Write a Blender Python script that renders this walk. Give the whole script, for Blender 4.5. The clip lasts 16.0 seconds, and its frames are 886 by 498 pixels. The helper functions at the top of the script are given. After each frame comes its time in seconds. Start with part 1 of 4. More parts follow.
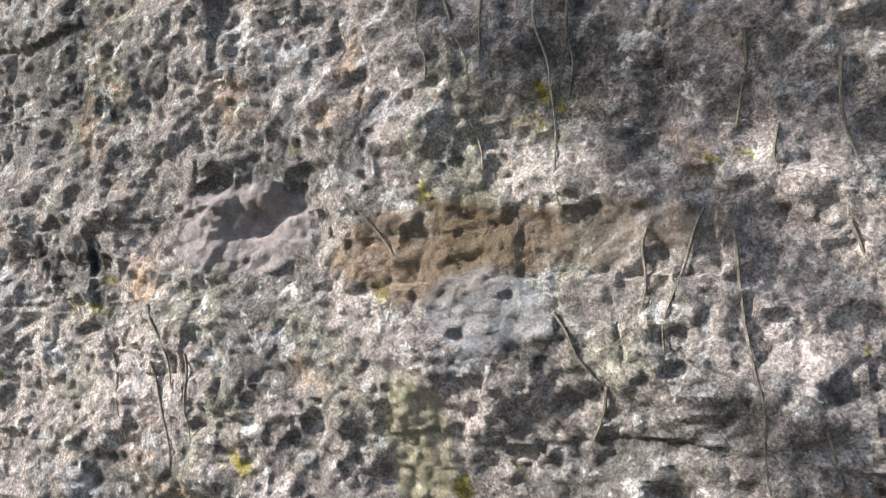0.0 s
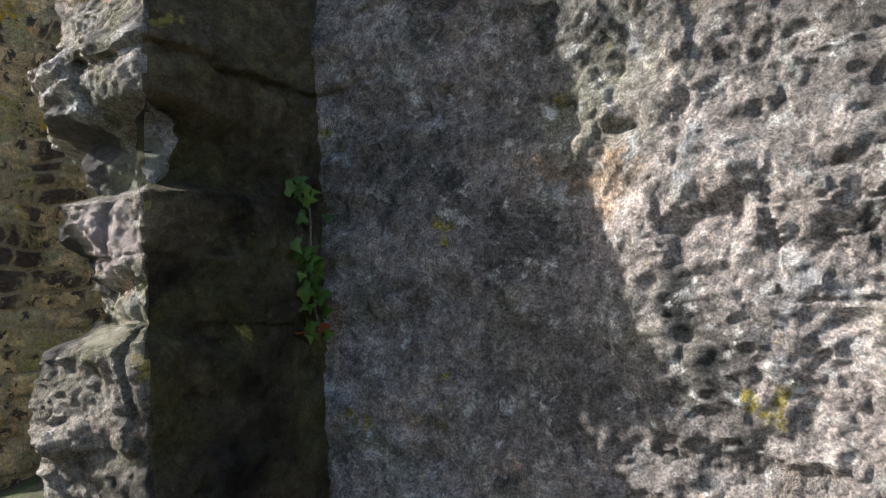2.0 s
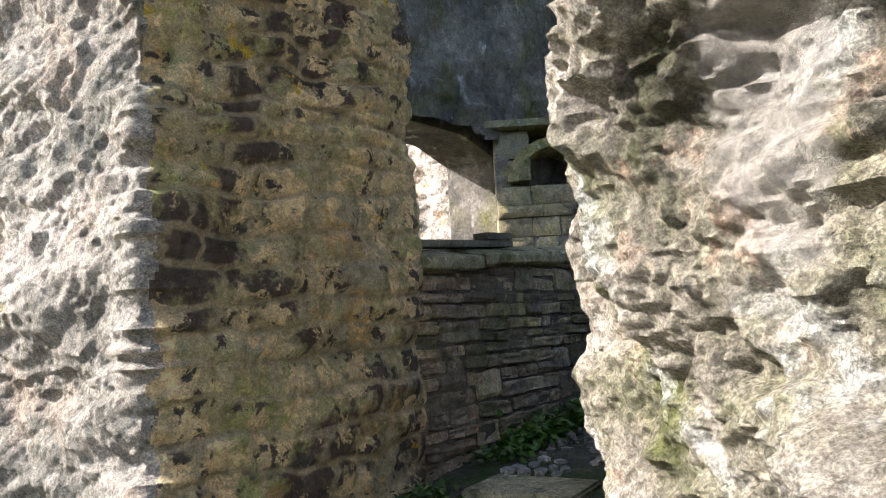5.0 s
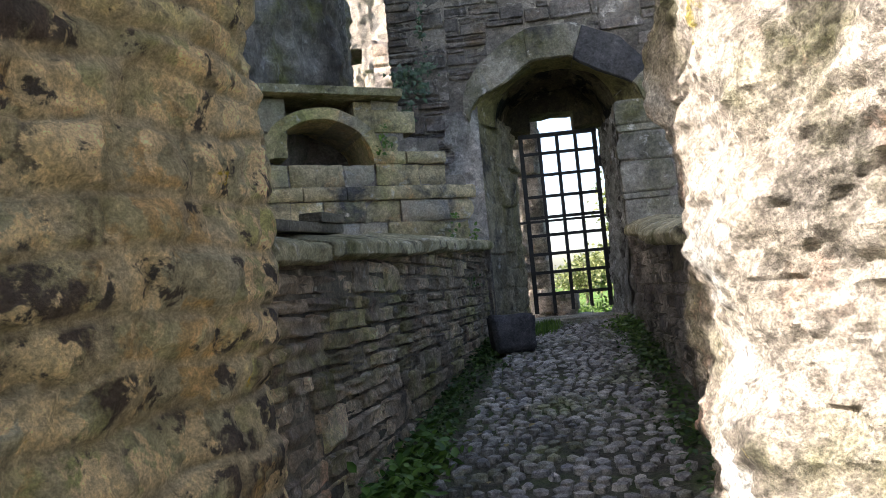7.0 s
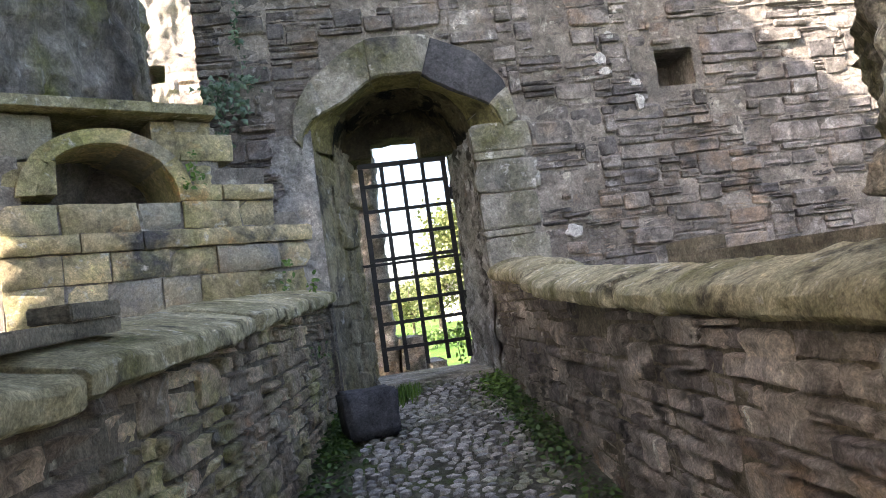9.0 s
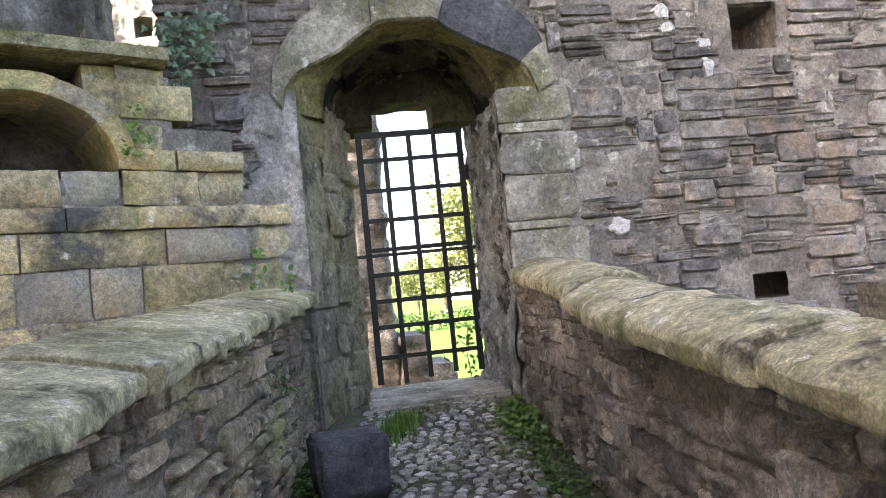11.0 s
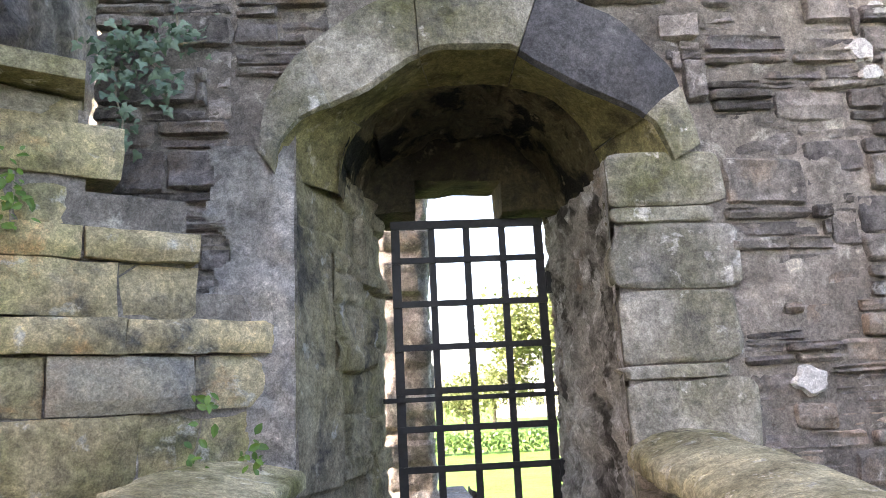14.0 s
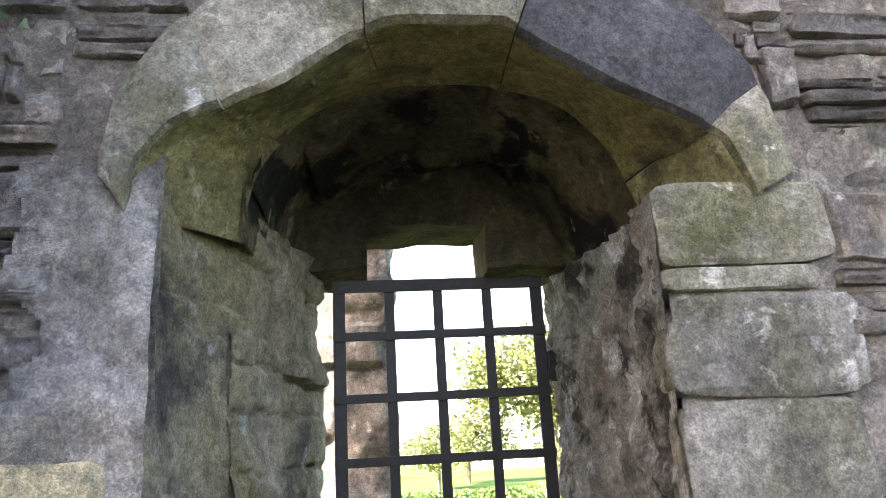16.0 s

Problem description. In your copy of the listing above, reproduce each line exactly and omit all pictures.

Finished task.
Write a Blender Python script that renders this walk. Give the whole script, for Blender 4.5. The clip lasts 16.0 seconds, and its frames are 886 by 498 pixels. The helper functions at the top of the script are given. After each frame comes its time in seconds. Start with part 1 of 4. More parts follow.
0.0 s
2.0 s
5.0 s
7.0 s
9.0 s
11.0 s
14.0 s
16.0 s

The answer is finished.